4 posts tagged “home”
Snark is working at his computer on the sofa, with his knit hat sitting companionably next to him like a deflated small animal. We have a programmable thermostat that will automatically let the temperature of your house plunge to something cheap and uncomfortable while you're out or sleeping, and heat it back up in time for you to care. The idea, of course, is that you save money without actually suffering any deprivation. However, we set the times back when we both went out of the house to work every day. Since then, things have changed, and he works at home while I'm at my office on campus. You might think that he would adjust the settings to reflect this fact, but instead he likes to try to muscle his way through, and I often come home to find him wearing a hat, a scarf, a coat, or all three. I'm sure he'd wear gloves too if he could type with them. Then I turn up the heat and make fun of him, and he slowly sheds the extra garments. The result is that bits of winter clothing can often be found in unexpected places around the house.

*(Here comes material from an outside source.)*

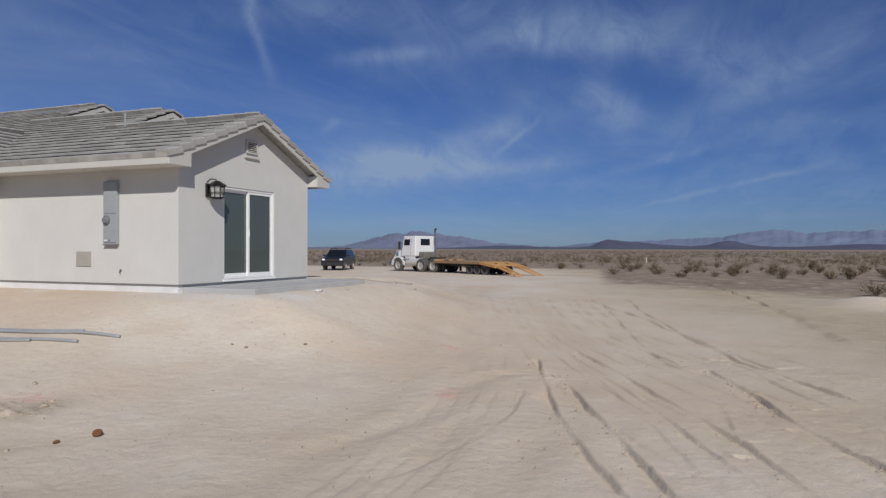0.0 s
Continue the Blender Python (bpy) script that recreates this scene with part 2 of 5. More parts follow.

Now he has just idly reached out and picked up the hat with one hand as he stares at the computer. He's put his hand in it like a mitten and is twirling it around and around. Now he's dropped it back down again, and it sadly looks much more deflated this time around: no longer companionable, just defeated. Oops! He's picked it up again and put his hand back inside. He gives it a number of little quick shakes, then puts it back down. All of this seems to be entirely unconscious. His gaze remains fixed on the screen, and his face gives no indication that he has noticed the hat at all. It's just something between Hand and Hat; he takes no part in it himself.
Oh! I'd been spending some time trying to articulate the special variety of ennui and encroaching mortality that has been plaguing me lately (products of this effort not worth keeping for posterity) and while I was engrossed in that, the hat somehow made its way right back onto Snark's head.
Observing all of this has actually been very cheering.
And now Snark has just offered to get up and make us cocoa, and the cat is scrabbling at the door asking to be let out (he'll regret it, it's turned back into winter out there). Melancholy provisionally averted, domesticity ascendant.
Our favorite teapot originally belonged to my grandmother. Nanny had been brought up poor and proud in prewar East End London, and (having grown up to not be poor) was very, very particular about her house and everything in it. When I was a girl, I didn't appreciate how nice all of her things were -- a lot of them were very midcentury modern, and I thought they were just plain weird. (The womb chairs, for example.) But I am now quite ready to appreciate the handful of things that were hers that are now in our house. They are truly all beautifully made, and beautiful, and just perfectly redolent of her.
And so it was very sad when last week, the teapot suddenly went CRACK and water began pouring out the bottom. I am sure it was at least thirty years old, a good run by any estimation, and had faithfully served up enormous quantities of tea day in and day out.
I immediately snatched it up and looked at the bottom to see who had made it, and ran to the internet to see if I could replace it. Well, I could, but it would cost rather more than I had expected or would ever be inclined to spend on a teapot on my own initiative. (This is often the case with Nanny-things.) I dithered about it. Was replacing it really going to mean anything? asked a friend. It wouldn't be the same teapot, after all. Wasn't it kind of like buying a new goldfish after the cat ate the old one and hoping no one would notice? This was perfectly true, but I decided that it was what I wanted to do, anyhow, even though this also made me feel like a crazy person.
So I did, and here it is, and I am glad. Buying the same teapot over again was in fact the perfectly right thing to do, an active affirmation of how much I appreciated the original. I feel a wave of fondness every time I see it on the table or the counter and it is just exactly right. Our people have this teapot. Good teapot. Hello. (Oh, look, I am a crazy person. That's okay.)